The obvious possibility is that whatever Pandas is calling is using one of the legacy PyUnicode
API to generate single-character strings for all of the ASCII digits and letters. So these strings end up not in compact-ASCII format, but in legacy-ready format, right? (For details on what that means, see the comments in the source.)
Nope. Using the code from my superhackyinternals
, we can see that it's still in compact-ascii format:
import ctypes
import sys
from internals import PyUnicodeObject
s = 'a'
print(sys.getsizeof(s))
ps = PyUnicodeObject.from_address(s)
print(ps, ps.kind, ps.length, ps.interned, ps.ascii, ps.compact, ps.ready)
addr = id(s) + PyUnicodeObject.utf8_length.offset
buf = (ctypes.c_char * 2).from_address(addr)
print(addr, bytes(buf))
import pandas
print(sys.getsizeof(s))
s = 'a'
ps = PyUnicodeObject.from_address(s)
print(ps, ps.kind, ps.length, ps.interned, ps.ascii, ps.compact, ps.ready)
addr = id(s) + PyUnicodeObject.utf8_length.offset
buf = (ctypes.c_char * 2).from_address(addr)
print(addr, bytes(buf))
We can see that Pandas changes the size from 50 to 58, but the fields are still:
<__main__.PyUnicodeObject object at 0x101bbae18> 1 1 1 1 1 1
… in other words, it's 1BYTE_KIND
, length 1, mortal-interned, ASCII, compact, and ready.

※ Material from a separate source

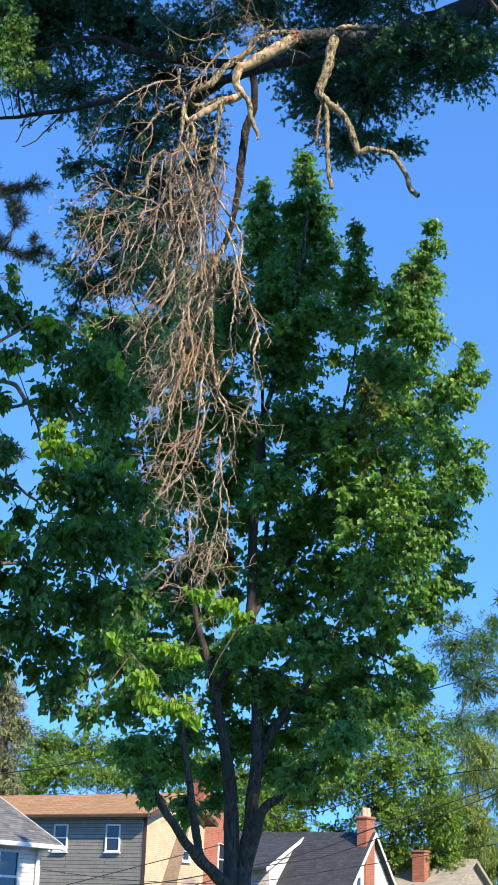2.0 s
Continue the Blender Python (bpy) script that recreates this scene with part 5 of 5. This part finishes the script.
    flecks = [(-0.07, 27.40, 15.51, 0.16, 0.29), (-1.86, 26.80, 13.88, 0.13, 0.33), (1.17, 27.20, 13.67, 0.31, 0.19), (2.16, 26.60, 13.03, 0.28, 0.18),
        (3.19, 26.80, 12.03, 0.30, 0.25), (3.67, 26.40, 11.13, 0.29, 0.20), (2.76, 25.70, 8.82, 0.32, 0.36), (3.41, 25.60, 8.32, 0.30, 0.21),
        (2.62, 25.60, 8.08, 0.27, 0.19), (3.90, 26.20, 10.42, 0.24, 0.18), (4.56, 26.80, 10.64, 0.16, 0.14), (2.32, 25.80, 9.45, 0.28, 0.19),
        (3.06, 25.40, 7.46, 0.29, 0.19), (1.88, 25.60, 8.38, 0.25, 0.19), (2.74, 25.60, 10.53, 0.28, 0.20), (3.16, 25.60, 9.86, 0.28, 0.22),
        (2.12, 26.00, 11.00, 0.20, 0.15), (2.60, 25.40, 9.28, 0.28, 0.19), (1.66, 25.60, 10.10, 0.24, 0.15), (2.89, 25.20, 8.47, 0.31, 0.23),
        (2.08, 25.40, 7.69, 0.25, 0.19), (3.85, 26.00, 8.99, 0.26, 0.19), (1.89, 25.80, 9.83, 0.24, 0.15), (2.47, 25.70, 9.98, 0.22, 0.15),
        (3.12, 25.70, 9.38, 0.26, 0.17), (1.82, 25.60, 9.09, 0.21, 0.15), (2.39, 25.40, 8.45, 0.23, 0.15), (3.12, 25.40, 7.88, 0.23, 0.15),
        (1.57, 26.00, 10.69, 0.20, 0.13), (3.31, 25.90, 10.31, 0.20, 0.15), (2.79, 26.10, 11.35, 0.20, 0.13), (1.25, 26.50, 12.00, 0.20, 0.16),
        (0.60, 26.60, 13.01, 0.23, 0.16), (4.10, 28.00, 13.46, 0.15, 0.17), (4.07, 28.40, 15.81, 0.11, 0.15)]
    crown(tree, flecks, points, MAPLE_BLADE, SUN_TINTED_MAPLE_LEAF, MAPLE_BARK, rng, 95, 9, 0.11, 0.4, 0.6, 0.6, 0.6, sunward=0.6, face=0.4, tier=0.3, flat=0.3, spread=1.0, name="fresh_growth", label="maple leaves tinted brighter yellow-green to look sunlit", swell=2.3, bough=0.3)
    worn = [(2.27, 25.82, 11.35, 0.24, 0.20), (2.40, 25.71, 10.96, 0.22, 0.24), (2.10, 25.72, 10.61, 0.17, 0.26), (2.16, 27.10, 15.43, 0.10, 0.22),
        (2.23, 25.72, 9.93, 0.09, 0.26), (3.48, 27.80, 14.81, 0.20, 0.12)]
    crown(tree, worn, points, MAPLE_BLADE, WORN_LEAF, MAPLE_BARK, rng, 90, 10, 0.12, 0.4, 1.1, 0.5, 0.7, bough=0.3, name="worn_growth", label="yellowing brown-green leaves")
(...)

But, if you look at ps.wstr
, before Pandas it's a null pointer, while after Pandas it's a pointer to the wchar_t
string w"a\0"
. And str.__sizeof__
takes that wstr
size into account.
So, the question is, how do you end up with an ascii-compact string that has a wstr
value?
Simple: you call PyUnicode_AsUnicode
on it (or one of the other deprecated functions or macros that accesses the 3.2-style native wchar_t *
internal storage. That native internal storage doesn't actually exist in 3.3+. So, for backward compatibility, those calls are handled by creating that storage on the fly, sticking it on the wstr
member, and calling the appropriate PyUnicode_AsUCS[24]
function to decode to that storage. (Unless you're dealing with a compact string whose kind happens to match the wchar_t
width, in which case wstr
is just a pointer to the native storage after all.)
You'd expect str.__sizeof__
to ideally include that extra storage, and from the source, you can see that it does.
Let's verify that:
import ctypes
import sys
s = 'a'
print(sys.getsizeof(s))
ctypes.pythonapi.PyUnicode_AsUnicode.argtypes = [ctypes.py_object]
ctypes.pythonapi.PyUnicode_AsUnicode.restype = ctypes.c_wchar_p
print(ctypes.pythonapi.PyUnicode_AsUnicode(s))
print(sys.getsizeof(s))
Tada, our 50 goes to 58.
So, how do you work out where this gets called?
There are actually a ton of calls to PyUnicode_AsUnicode
, and the PyUnicode_AS_UNICODE
macro, and other functions that call them, throughout Pandas and Numpy. So I ran Python in lldb and attached a breakpoint to PyUnicode_AsUnicode
, with a script that skips if the calling stack frame is the same as last time.
The first few calls involve datetime formats. Then there's one with a single letter. And the stack frame is:
multiarray.cpython-36m-darwin.so`UNICODE_setitem + 296
… and above multiarray
it's pure Python all the way up to the import pandas
. So, if you want to know exactly where Pandas is calling this function, you'd need to debug in pdb
, which I haven't done yet. But I think we've got enough info now.